You have quite the hefty CV under your belt, from commercial films to music videos to surrealist art. What’s one project that made a deep impression on you?
It’s not hefty at all! I’m still trying to do lots more, I feel like there’s so much more I can work towards. To answer the question, I think it is has got to be A Waking, only because it was emotionally very difficult for me to make that film.
You started painting worms over Circuit Breaker and posting them on Instagram – why?
I have a really intense fear of worms, and it’s a fear that came about after watching Anacondas. I believe it’s a scene with leeches that scarred me for life.

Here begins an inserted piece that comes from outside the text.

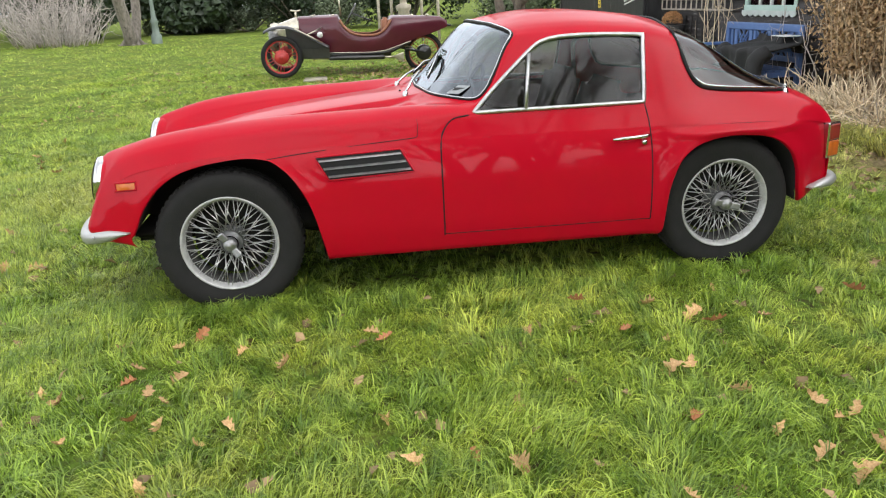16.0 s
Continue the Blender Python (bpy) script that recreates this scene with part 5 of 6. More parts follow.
def three_wheeler(m):
    c = empty("cyclecar", m, "maroon vintage three-wheeled open cyclecar with scarlet wheels", "vintage car")
    # body: Y runs back from the front axle
    dip = lambda y: .285 * np.clip(1 - (np.abs(y - 1.42) / .45) ** 3.2, 0, 1)
    vs, fs_, yy, W, T, D = loft_body([.28, .64, .99, 1.42, 1.85, 2.30, 2.72, 2.88], [.22, .29, .36, .40, .38, .27, .12, .05],
                                     [.985, 1.0, 1.015, 1.005, .99, .98, .955, .88], [.43, .385, .37, .37, .43, .59, .72, .78], .28, 2.88, 70, dip)
    mesh_object("body", vs, fs_, M["maroon"], c, "maroon boat-tailed body")
    vs, fs_, *_ = loft_body([.28, .9, 1.7, 2.2], [.21, .33, .36, .26], [.44, .39, .41, .58], [.34, .325, .335, .50], .28, 2.2, 24, None, .02)
    mesh_object("belly", vs, fs_, M["blackpaint"], c, "black underbody")
    for s_ in (1, -1):
        tube("body_moulding", [(s_ * (.33 + .06 * math.sin((y - .8) * 1.9)), y, float(np.interp(y, [.80, 1.5, 1.75, 2.2, 2.8], [.385, .385, .41, .56, .75]))) for y in np.linspace(.80, 2.2, 20)],
             .008, M["brass"], c, "thin bright moulding", 6)
        ln = [(s_ * W[i] * .985, yy[i], T[i] - D[i] - .05) for i in range(len(yy)) if D[i] > .003]
        tube("cockpit_rim", ln, .020, M["leather"], c, "tan leather cockpit edging", 8)
        vs, fs_ = [], []
        for k, y in enumerate(np.linspace(.34, .80, 12)):
            z = .86 - .02 * math.sin(math.pi * k / 11)
            vs += [(s_ * (.245 + .12 * (y - .34)), y, z), (s_ * (.265 + .12 * (y - .34)), y, z - .05), (s_ * (.27 + .12 * (y - .34)), y, z - .14)]
        fs_ = [(3 * k + j, 3 * k + 3 + j, 3 * k + 4 + j, 3 * k + 1 + j) for k in range(11) for j in range(2)]
        mesh_object("bonnet_side", vs, fs_, M["maroon"], c, "raised maroon bonnet side")
    rounded("seat", -.30, .30, 1.05, 1.72, .44, .56, M["leather"], c, "tan leather seat", .03)
    rounded("seat_back", -.30, .30, 1.72, 1.84, .55, .95, M["leather"], c, "tan leather seat back", .04)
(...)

So since then whenever I see a worm I get so terrified sometimes my knees get weak, or I start to cry. My friends just laugh at me nowadays.
To cope with this fear I started doodling worms, and I doodle a lot when I daydream. This became something I started working on with acrylics on paper, then on canvas, and then the canvases got larger and larger.
Film comes across as a very male-dominated industry to those outside of it. Do you feel that gender has deprived you of opportunities you’d otherwise have had?
I think it’s a misconception that it’s a male-dominated industry. That’s not true at all. In fact, it’s a very good balance between and male and females. Did you know a lot of our boom operators in film production are female? We also have more and more female camera assistants, director of photography, and not to mention directors. So no, it has never deprived me of any opportunities, in fact being female is such a great advantage on set.